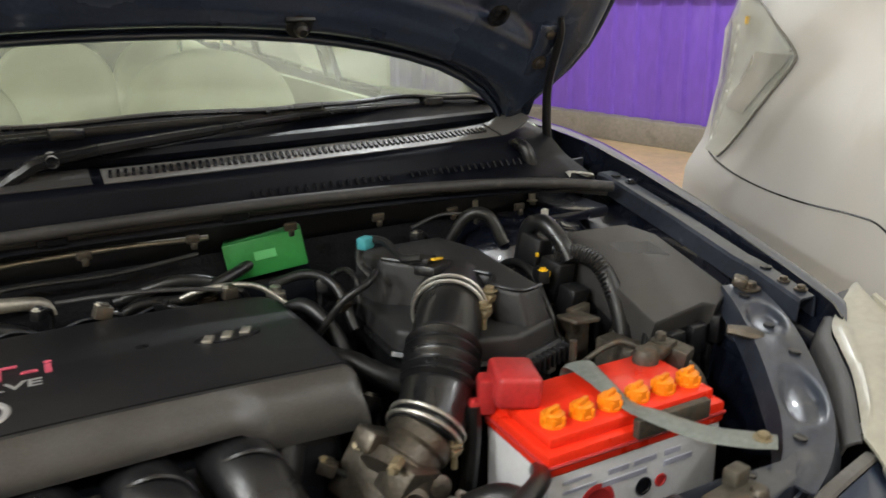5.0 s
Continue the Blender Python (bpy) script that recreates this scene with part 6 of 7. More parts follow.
def alternator():
    """Dark cast units low in the bay between the radiator and the engine."""
    th = thing("alternator", (-0.30, 0.47, 0.45), "grimy cast metal alternator beside the intake", "alternator")
    bm = B()
    lathe(bm, (-0.345, 0.475, 0.66), (1, 0.1, 0), [(0.03, 0), (0.055, 0.004), (0.060, 0.02), (0.060, 0.05), (0.052, 0.056), (0.052, 0.062), (0.060, 0.068), (0.058, 0.10), (0.04, 0.112), (0, 0.112)], 26)
    box(bm, (-0.30, 0.49, 0.52), (0.08, 0.06, 0.26), (0, 0, 0), 0.01)
    part("housing", bm, RAWMETAL, th)
    for k in range(10):
        a = 2 * math.pi * k / 10
        bm = B()
        box(bm, (-0.300, 0.48 + 0.056 * math.cos(a), 0.66 + 0.056 * math.sin(a)), (0.03, 0.010, 0.010), (math.degrees(a), 0, 6), 0.002)
        part("fin", bm, RAWMETAL, th)
    bm = B()
    box(bm, (-0.275, 0.455, 0.715), (0.045, 0.035, 0.03), (10, 20, 10), 0.005)
    cyl(bm, (-0.27, 0.45, 0.73), (-0.262, 0.44, 0.752), 0.012, 0.010, 10, 0.002)
    part("regulator", bm, PALEFIT, th, "stained connector block")
    th = thing("sensor_cluster", (0.06, 0.56, 0.55), "dark plastic sensors and plugs by the throttle", "sensor")
    for p, s_, r, m in (((0.085, 0.535, 0.705), (0.035, 0.03, 0.05), (10, 20, 30), PLASTIC), ((0.06, 0.56, 0.665), (0.05, 0.04, 0.06), (0, 10, 10), PLASTIC), ((0.195, 0.53, 0.675), (0.05, 0.04, 0.03), (15, 5, 40), RAWMETAL), ((0.165, 0.515, 0.645), (0.06, 0.03, 0.03), (5, 25, 10), RUSTY), ((0.22, 0.505, 0.655), (0.03, 0.03, 0.05), (0, 15, 20), PLASTIC)):
        bm = B()
        box(bm, p, s_, r, 0.005)
        part("plug", bm, m, th)
    bm = B()
    box(bm, (0.13, 0.54, 0.56), (0.20, 0.05, 0.16), (0, 0, 0), 0.02)
    part("carrier", bm, SHADED_BAY, th)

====

Copy the data word for word. Pictures do not go in the copy.

__Solution to the exercise__.
5.0 s
Continue the Blender Python (bpy) script that recreates this scene with part 6 of 7. More parts follow.
def alternator():
    """Dark cast units low in the bay between the radiator and the engine."""
    th = thing("alternator", (-0.30, 0.47, 0.45), "grimy cast metal alternator beside the intake", "alternator")
    bm = B()
    lathe(bm, (-0.345, 0.475, 0.66), (1, 0.1, 0), [(0.03, 0), (0.055, 0.004), (0.060, 0.02), (0.060, 0.05), (0.052, 0.056), (0.052, 0.062), (0.060, 0.068), (0.058, 0.10), (0.04, 0.112), (0, 0.112)], 26)
    box(bm, (-0.30, 0.49, 0.52), (0.08, 0.06, 0.26), (0, 0, 0), 0.01)
    part("housing", bm, RAWMETAL, th)
    for k in range(10):
        a = 2 * math.pi * k / 10
        bm = B()
        box(bm, (-0.300, 0.48 + 0.056 * math.cos(a), 0.66 + 0.056 * math.sin(a)), (0.03, 0.010, 0.010), (math.degrees(a), 0, 6), 0.002)
        part("fin", bm, RAWMETAL, th)
    bm = B()
    box(bm, (-0.275, 0.455, 0.715), (0.045, 0.035, 0.03), (10, 20, 10), 0.005)
    cyl(bm, (-0.27, 0.45, 0.73), (-0.262, 0.44, 0.752), 0.012, 0.010, 10, 0.002)
    part("regulator", bm, PALEFIT, th, "stained connector block")
    th = thing("sensor_cluster", (0.06, 0.56, 0.55), "dark plastic sensors and plugs by the throttle", "sensor")
    for p, s_, r, m in (((0.085, 0.535, 0.705), (0.035, 0.03, 0.05), (10, 20, 30), PLASTIC), ((0.06, 0.56, 0.665), (0.05, 0.04, 0.06), (0, 10, 10), PLASTIC), ((0.195, 0.53, 0.675), (0.05, 0.04, 0.03), (15, 5, 40), RAWMETAL), ((0.165, 0.515, 0.645), (0.06, 0.03, 0.03), (5, 25, 10), RUSTY), ((0.22, 0.505, 0.655), (0.03, 0.03, 0.05), (0, 15, 20), PLASTIC)):
        bm = B()
        box(bm, p, s_, r, 0.005)
        part("plug", bm, m, th)
    bm = B()
    box(bm, (0.13, 0.54, 0.56), (0.20, 0.05, 0.16), (0, 0, 0), 0.02)
    part("carrier", bm, SHADED_BAY, th)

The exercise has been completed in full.